Le gouvernement de Louis Mapou est tombé aujourd’hui. C’est un véritable coup de tonnerre dans le ciel politique calédonien en ce jour de Noël, et dont la rumeur avait déjà parcouru les couloirs du Congrès à la fin de la séance de lundi après-midi.
La chute a été déclenchée par la démission de l’ensemble de la liste Calédonie ensemble. Dans une lettre adressée au président du gouvernement dans la journée, le parti justifie son initiative, par ce qu’il considère être une évolution de l’exécutif du territoire vers « une instance indépendante et particulièrement des groupes politiques du congrès, dont il est issu, qu’ils soient d’ailleurs indépendantistes comme non indépendantistes ».

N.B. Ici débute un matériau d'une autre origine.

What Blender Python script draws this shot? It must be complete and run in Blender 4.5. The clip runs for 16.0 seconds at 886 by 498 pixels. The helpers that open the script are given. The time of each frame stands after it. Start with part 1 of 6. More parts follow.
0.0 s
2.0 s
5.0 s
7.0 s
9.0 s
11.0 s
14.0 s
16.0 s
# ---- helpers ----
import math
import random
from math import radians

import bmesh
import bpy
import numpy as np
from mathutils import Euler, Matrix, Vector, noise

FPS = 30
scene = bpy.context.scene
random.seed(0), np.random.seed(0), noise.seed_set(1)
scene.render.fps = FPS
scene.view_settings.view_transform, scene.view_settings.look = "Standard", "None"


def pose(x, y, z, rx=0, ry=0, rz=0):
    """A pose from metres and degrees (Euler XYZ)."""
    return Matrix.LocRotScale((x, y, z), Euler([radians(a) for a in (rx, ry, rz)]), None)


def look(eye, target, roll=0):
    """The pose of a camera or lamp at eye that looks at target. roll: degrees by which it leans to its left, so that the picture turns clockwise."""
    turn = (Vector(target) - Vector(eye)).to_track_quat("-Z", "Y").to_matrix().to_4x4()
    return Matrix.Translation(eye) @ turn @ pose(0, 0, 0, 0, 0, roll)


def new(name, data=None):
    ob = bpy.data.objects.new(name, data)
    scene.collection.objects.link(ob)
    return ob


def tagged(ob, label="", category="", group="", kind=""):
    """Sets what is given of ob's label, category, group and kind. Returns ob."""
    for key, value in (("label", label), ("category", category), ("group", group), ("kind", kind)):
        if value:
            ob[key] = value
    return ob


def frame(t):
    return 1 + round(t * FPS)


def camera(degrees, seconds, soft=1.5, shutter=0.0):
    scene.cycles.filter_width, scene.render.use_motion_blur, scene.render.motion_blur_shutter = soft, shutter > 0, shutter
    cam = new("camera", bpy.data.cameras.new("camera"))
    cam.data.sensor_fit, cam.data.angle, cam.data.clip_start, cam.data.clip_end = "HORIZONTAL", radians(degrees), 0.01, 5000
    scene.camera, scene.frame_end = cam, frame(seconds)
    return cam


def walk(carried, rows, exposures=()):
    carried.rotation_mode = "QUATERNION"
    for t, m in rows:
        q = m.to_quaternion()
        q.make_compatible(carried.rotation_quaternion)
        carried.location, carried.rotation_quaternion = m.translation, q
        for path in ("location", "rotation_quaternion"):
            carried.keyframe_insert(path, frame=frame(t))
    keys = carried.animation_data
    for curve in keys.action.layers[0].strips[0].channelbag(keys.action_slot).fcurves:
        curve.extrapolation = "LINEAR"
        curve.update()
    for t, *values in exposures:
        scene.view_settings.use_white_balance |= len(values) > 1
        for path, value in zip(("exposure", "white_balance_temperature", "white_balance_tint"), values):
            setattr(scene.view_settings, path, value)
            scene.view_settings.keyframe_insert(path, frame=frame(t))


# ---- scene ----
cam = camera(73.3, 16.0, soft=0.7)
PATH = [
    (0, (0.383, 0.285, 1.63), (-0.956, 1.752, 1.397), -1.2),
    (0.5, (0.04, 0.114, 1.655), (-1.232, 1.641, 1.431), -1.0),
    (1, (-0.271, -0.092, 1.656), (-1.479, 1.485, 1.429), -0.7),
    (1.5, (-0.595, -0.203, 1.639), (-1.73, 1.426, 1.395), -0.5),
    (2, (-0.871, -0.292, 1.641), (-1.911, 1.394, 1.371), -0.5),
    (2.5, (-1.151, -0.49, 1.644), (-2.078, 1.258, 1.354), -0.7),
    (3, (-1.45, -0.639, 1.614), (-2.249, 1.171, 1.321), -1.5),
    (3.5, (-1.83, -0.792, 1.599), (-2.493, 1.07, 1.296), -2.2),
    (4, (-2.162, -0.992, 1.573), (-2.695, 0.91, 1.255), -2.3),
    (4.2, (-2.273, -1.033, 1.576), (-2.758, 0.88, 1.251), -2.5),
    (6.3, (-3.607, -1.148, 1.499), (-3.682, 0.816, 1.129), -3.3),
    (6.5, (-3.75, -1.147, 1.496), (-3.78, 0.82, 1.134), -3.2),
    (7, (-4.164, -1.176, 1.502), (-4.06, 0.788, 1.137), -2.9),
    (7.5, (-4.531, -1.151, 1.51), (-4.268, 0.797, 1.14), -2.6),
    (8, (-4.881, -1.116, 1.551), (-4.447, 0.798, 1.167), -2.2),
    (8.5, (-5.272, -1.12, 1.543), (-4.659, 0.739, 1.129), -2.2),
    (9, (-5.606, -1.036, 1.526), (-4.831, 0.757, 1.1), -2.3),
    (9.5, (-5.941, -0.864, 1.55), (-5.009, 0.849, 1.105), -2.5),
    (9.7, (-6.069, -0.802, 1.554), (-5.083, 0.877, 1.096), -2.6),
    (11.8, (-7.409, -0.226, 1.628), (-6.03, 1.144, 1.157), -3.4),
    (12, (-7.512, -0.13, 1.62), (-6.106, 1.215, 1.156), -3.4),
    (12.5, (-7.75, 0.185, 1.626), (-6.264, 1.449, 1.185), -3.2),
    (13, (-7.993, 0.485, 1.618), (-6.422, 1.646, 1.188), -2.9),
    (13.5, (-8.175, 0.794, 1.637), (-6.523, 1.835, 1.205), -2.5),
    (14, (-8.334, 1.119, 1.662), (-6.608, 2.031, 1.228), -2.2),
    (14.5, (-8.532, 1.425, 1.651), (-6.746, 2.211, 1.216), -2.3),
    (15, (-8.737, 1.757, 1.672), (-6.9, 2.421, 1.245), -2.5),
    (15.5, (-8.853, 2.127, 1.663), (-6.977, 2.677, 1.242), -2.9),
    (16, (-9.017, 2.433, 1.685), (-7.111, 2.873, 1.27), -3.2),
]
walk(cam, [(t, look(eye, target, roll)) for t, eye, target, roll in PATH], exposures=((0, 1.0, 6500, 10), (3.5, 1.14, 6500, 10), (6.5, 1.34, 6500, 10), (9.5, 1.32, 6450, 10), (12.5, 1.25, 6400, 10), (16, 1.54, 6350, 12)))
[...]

Pour illustrer ce qu’il considère comme une quasi-rupture entre le législatif calédonien et son gouvernement, Calédonie Ensemble cite « la bérézina, politique que vous avez subie sur le Pacte Nickel ». « Cette indépendance gouvernementale autoproclamée, contraire à l’Accord de Nouméa et à la loi organique, vous a ainsi conduit, monsieur le Président, à décider d’endetter le pays à hauteur de 120 milliards CFP, sans l’autorisation de quiconque, à tenter d’infliger, 15 milliards d’impôts, nouveaux aux calédonien, et, de manière plus générale, à pratiquer la politique du fait accompli devant le congrès, sous la houlette diligente de Bercy ».

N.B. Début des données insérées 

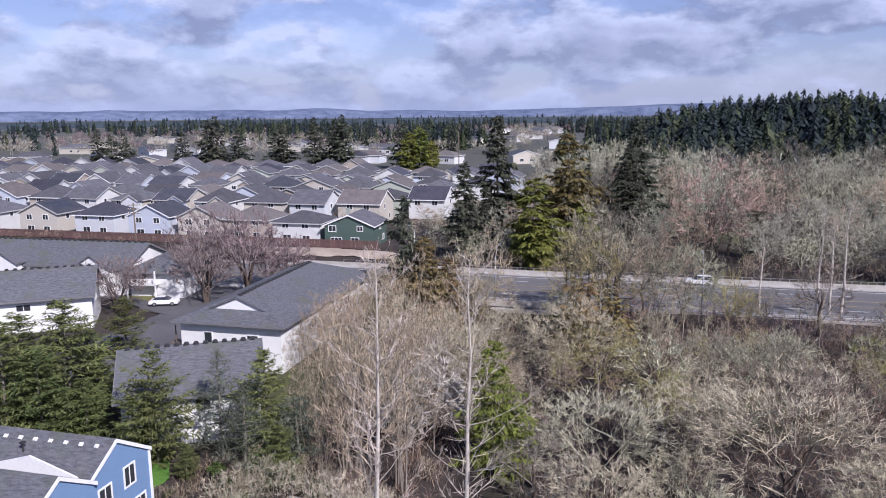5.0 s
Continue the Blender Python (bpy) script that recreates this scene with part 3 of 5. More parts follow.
FRONT_ROW = [(-165, 0, SHINGLE, "hip", 2), (-147, 1, SHINGLE_DARK, "y", 1), (-131.5, 2, SHINGLE_DARK, "hip", 0), (-115.5, 3, SHINGLE_DARK, "y", 3), (-102, 1, SHINGLE_BROWN, "y", 1), (-90, 4, SHINGLE_BROWN, "hip", 4)]
for hx, _, roof, kind, wall in FRONT_ROW:
    root = estate_house(hx, 173.5 + (0 if kind == "y" else 1), 0, wall, roof, kind)
    if hx == -147:
        for row in range(2):
            for col in range(6):
                panel = Shape().box((-0.5, -0.8, 0), (0.5, 0.8, 0.06)).mesh("solar_panel", GLASS) if (row, col) == (0, 0) else panel
                slope = math.degrees(math.atan2(2.6, 5.5))
                part("solar_panel", panel, None, root).matrix_basis = pose(1.6 + row * 1.75, -3.2 + col * 1.15, 7.45 - row * 0.83, 0, slope, 0) @ pose(0, 0, 0.05, 0, 0, 90)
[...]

S’ajoute à ces griefs l’affaire de l’achat des Airbus par Aircalin pour un montant annoncé de 46 milliards, une opération que le Congrès a appris « comme tous les Calédoniens », alors qu’une simple esquisse du projet avait été présentée à la Commission des Infrastructures de l’institution.
Enfin, ultime reproche, le cheminement du Plan S2R, « sans aborder le Plan quinquennal délibéré à la quasi-unanimité du congrès le 28 août 2024 et soutenu par toutes les institutions (Congrès, Provinces, communes, Sénat coutumier) ainsi que les parlementaires ».

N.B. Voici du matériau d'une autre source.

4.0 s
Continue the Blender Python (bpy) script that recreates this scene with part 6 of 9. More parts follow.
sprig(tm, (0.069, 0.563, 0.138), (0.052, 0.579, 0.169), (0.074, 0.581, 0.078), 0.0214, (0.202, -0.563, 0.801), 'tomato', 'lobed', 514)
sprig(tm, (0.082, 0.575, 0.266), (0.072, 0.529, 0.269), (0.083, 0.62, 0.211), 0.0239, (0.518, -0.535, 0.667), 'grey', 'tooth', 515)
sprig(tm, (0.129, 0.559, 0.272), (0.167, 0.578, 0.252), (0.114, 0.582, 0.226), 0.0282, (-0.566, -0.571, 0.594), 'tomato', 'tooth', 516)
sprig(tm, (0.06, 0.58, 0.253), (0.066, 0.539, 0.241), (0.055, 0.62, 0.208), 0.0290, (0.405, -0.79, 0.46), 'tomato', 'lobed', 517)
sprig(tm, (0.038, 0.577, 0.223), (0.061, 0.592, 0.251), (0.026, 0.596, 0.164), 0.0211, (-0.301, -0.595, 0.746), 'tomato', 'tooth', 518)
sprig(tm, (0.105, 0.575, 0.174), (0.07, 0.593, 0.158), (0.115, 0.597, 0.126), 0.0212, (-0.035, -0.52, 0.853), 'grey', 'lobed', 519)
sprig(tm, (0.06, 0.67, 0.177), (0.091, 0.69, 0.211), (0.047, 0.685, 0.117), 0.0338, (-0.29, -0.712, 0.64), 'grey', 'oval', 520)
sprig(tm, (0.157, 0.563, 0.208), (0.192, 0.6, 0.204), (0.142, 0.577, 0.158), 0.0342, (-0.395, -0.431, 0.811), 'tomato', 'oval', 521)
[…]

Que va-t-il se passer à présent ?
Selon l’article 121 de la loi organique, et alors que le gouvernement est sorti de la période au cours de laquelle il peut être censuré, ou tomber à la suite de la démission de l’ensemble d’une liste, « il est procédé à l’élection d’un nouveau gouvernement dans un délai de quinze jours. Le haut-commissaire en est informé sans délai. Le gouvernement démissionnaire assure l’expédition des affaires courantes jusqu’à l’élection d’un nouveau gouvernement ».
Dans le cas présent, la démission de M. Katidjo-Monnier et de ses suivants de liste ayant provoqué la chute du gouvernement, l’élection du nouvel Exécutif doit donc intervenir dans un délai maximum de 15 jours.
Dès lors, plusieurs questions se posent.
D’abord, sur la procédure exigée par Bercy pour valider le transfert à la Nouvelle-Calédonie des 27,5 milliards acceptés sous conditions. Les autorités du territoire répondront-elles à ces conditions, dans la forme et le fond, et dans les délais impartis ?
Quant à la suite, il est encore trop tôt pour l’envisager avec davantage de précisions. Deux cas de figure peuvent se présenter. Dans le premier, la chute a été provoquée sans qu’une solution n’ait été envisagée pour construire une nouvelle majorité au gouvernement, laquelle répondrait aux griefs formulés par Calédonie Ensemble. C’est peu probable.
La seconde, a contrario, suppose qu’un accord préalable ait été conclu par plusieurs groupes politiques en mesure de constituer cette majorité nécessaire. Une chose est certaine. Compte tenu de l’arithmétique présidant à la répartition des sièges de l’Exécutif selon la règle de la proportionnelle, si les non-indépendantistes se mettaient d’accord, leurs seules représentations ne suffiraient pas, et il faudrait y ajouter, soit les voix de l’Éveil Océanien, soit celles d’un parti indépendantiste. Les heures qui viennent vont, sans aucun doute, éclairer cette problématique, alors que, hasard du calendrier, le gouvernement central, lui-même récemment censuré, vient tout juste de se mettre en place …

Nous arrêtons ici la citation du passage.